Chapter 16, Problem 57GP

To determine

To find: Number of excess electron.

Answer to Problem 57GP

  ${10}^7\text{electrons}$

Explanation of Solution

Given:

Electric field of the earth = $150\text{N/C}$

Radius of water droplet $=0.018\text{mm}=1.8\times {10}^{-5}\text{m}$

Formula used:

For the droplet to remain stationary, the magnitude of the electric force must be the same as the weight of the droplet which is given by,

  ${\mathrm{F}}_{\mathrm{E}}=\mathrm{q}\mathrm{E}=\mathrm{m}\mathrm{g}$

  $\begin{array}{l}\Rightarrow \mathrm{q}\mathrm{E}=\mathrm{m}\mathrm{g}\\ \Rightarrow (\mathrm{N}\mathrm{e})\mathrm{E}=\left[\left(\frac{4\mathrm{\pi }{\mathrm{r}}^3}{3}\right)\mathrm{e}\right]\mathrm{g}\end{array}$

  $\begin{array}{l}\text{Where,}\\ \mathrm{\rho }\text{= density of droplet}\end{array}$

r = radius of droplet

e = charge of electron

So number of electron is given by: $\mathrm{N}=\frac{4\mathrm{\pi }{\mathrm{r}}^3\mathrm{e}\mathrm{g}}{3\mathrm{e}\mathrm{E}}$

Calculation:

The radius of water $(\mathrm{r})=0.018\text{mm}$

  $\begin{array}{l}=0.018\text{mm}\left(\frac{{10}^{-3}\text{m}}{1\text{mm}}\right)\hfill \\ =1.8\times {10}^{-5}\text{m}\hfill \end{array}$

Electric field E=150N/c

The density of water $\mathrm{\rho }=1.00\times {10}^3\text{g}/\text{cc}$

Acceleration due to gravity $\mathrm{g}=9.8\text{m}/{\text{s}}^2$

The magnitude of electric force on the droplet, ${\mathrm{F}}_{\mathrm{E}}=\left|\mathrm{q}\right|\mathrm{E}\dots$ (1)

Here charge on the water droplets is q and E is the electric field.

The weight of the water droplet (w)=mg

Here mass of the droplet $(\mathrm{m})=\frac{4}{3}\mathrm{\pi }{\mathrm{r}}^3\mathrm{\rho }$

Therefore weight of the droplet $(\mathrm{w})=\left(\frac{4}{3}\mathrm{\pi }{\mathrm{r}}^3\mathrm{\rho }\right)\mathrm{g}\dots .$ (2)

Let the number of excess electrons on the water droplet = n

The charge on the droplets $\mathrm{q}=\mathrm{n}\mathrm{e}$ ; here charge of the electron $\mathrm{e}=1.6\times {10}^{-19}\text{C}$

For the droplet to remain stationary, the magnitude of the electric force on the droplet must be the same as the weight of the droplets.

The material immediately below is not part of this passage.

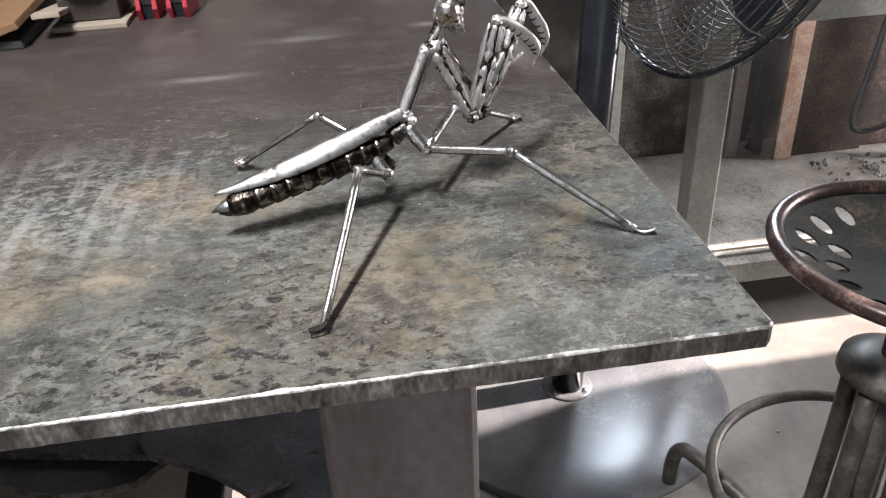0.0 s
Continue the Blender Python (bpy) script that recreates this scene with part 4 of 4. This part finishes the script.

Therefore from equation (1) and (2).

  $\begin{array}{l}\left|\mathrm{q}\right|\mathrm{E}=\mathrm{m}\mathrm{g}\\ \mathrm{n}\mathrm{e}\mathrm{E}=\frac{4}{3}\mathrm{\pi }{\mathrm{r}}^3\mathrm{\rho }\mathrm{g}\\ \mathrm{n}=\frac{4\mathrm{\pi }{\mathrm{r}}^3\mathrm{\rho }\mathrm{g}}{3\mathrm{e}\mathrm{E}}\end{array}$

Substituting the values,

  $\begin{array}{l}\mathrm{n}=\frac{4\mathrm{\pi }{\left(1.8\times {10}^{-5}\text{m}\right)}^3\left(1.00\times {10}^3\text{kg}/{\text{m}}^3\right)\left(9.8\text{m}/{\text{s}}^2\right)}{3\left(1.602\times {10}^{-19}\text{C}\right)(150\text{N}/\text{C})}\text{electrons}\\ \begin{array}{l}=9.96\times {10}^6\text{electrons}\hfill \\ \approx 1.0\times {10}^7\text{electrons}\hfill \end{array}\end{array}$

Conclusion:

The number of electrons water droplet contains is $1.0\times {10}^7\text{electrons}$ .